Project Details
Understanding Large Hail Formation and Trajectories (LIFT)
Subject Area
Atmospheric Science
Term
since 2023
Project identifier
Deutsche Forschungsgemeinschaft (DFG) - Project number 522205738
Current methods for radar-based nowcasting of hailstorms assume that the expected further evolution of observed hail is primarily governed by advection; they do not consider ongoing hail growth and production. Combined with the complex internal structure and dynamics of hailstorms, large uncertainties result in the forecasted hail size distribution and area impacted by hail at the ground. To advance current schemes towards a physically-based nowcasting of hail, we propose the Large Hail Formation and Trajectories (LIFT) project in order to generate an observational basis for and derive a first radar-derived hail growth and nowcasting scheme. To develop this capacity, the LIFT project will make use of Swabian MOSES campaign data and also conduct two summer experiments in southern Germany, where comprehensive observations from a dense network meet frequent damaging hailstorms. For the first time, LIFT will exploit and synergistically combine advanced weather radar remote sensing, in-situ instruments, and numerical storm-scale modelling to deliver a comprehensive dataset suitable for reconstructing the evolution of hail growth.

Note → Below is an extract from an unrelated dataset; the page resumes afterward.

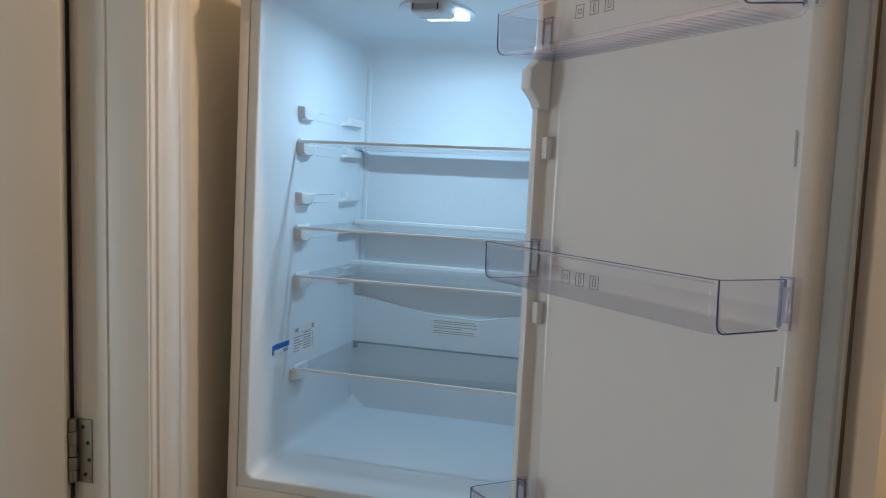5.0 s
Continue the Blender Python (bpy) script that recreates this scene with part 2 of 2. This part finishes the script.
# ---- panelled door, half open into the hall ----
PIVOT = (-0.1700, -0.138)
OPEN = 66.0
LEAF_W, LEAF_H, LEAF_T = 0.762, 1.985, 0.040
door_m = pose(PIVOT[0], PIVOT[1], 0.006, 0, 0, -90 - OPEN)
room_door = empty("panel_door", door_m)
tagged(room_door, "white painted moulded panel door standing half open on steel hinges", "door")
# local: x along the leaf from the hinge, y through it (its seen face at +T)
STILE = 0.114
RAILS = [(0.22, 0.664), (0.851, 1.42), (1.53, LEAF_H - 0.11)]
bm = bmesh.new()
xs = [0.003, STILE, LEAF_W / 2 - 0.05, LEAF_W / 2 + 0.05, LEAF_W - STILE, LEAF_W]
add_box(bm, 0.003, LEAF_W, 0.006, LEAF_T - 0.010, 0, LEAF_H)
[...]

LIFT will actively engage citizen scientists to report hailstorms in the WarnWetter App of DWD. The experiment will include innovative new instruments operated in a mobile and flexible setup, including serial Lagrangian radiosondes, aerial drone imagery, and hailstone-trajectory probes. Remotely sensed signatures of hailstorm properties will be carefully evaluated for measurement uncertainty and their sensitivity to environmental conditions using numerical simulations and ground observations. Indicators of hail production and growth will be identified through the combined evaluation of observation and simulation datasets that will form the basis of an observationally-based hail growth model. This multi-parameter hail growth model will be combined with hail trajectory and melting models to identify those processes and their formulation in a physically-based hail nowcasting model that are most beneficial for improving the skill and lead time of radar-derived hail warnings. The LIFT project will deliver a significant step forward for improving the reliability of future hail warning schemes and reducing their uncertainty.
DFG Programme
Research Grants
International Connection
Australia, USA
Cooperation Partners
Professor Matthew R. Kumjian, Ph.D.; Joshua Soderholm, Ph.D.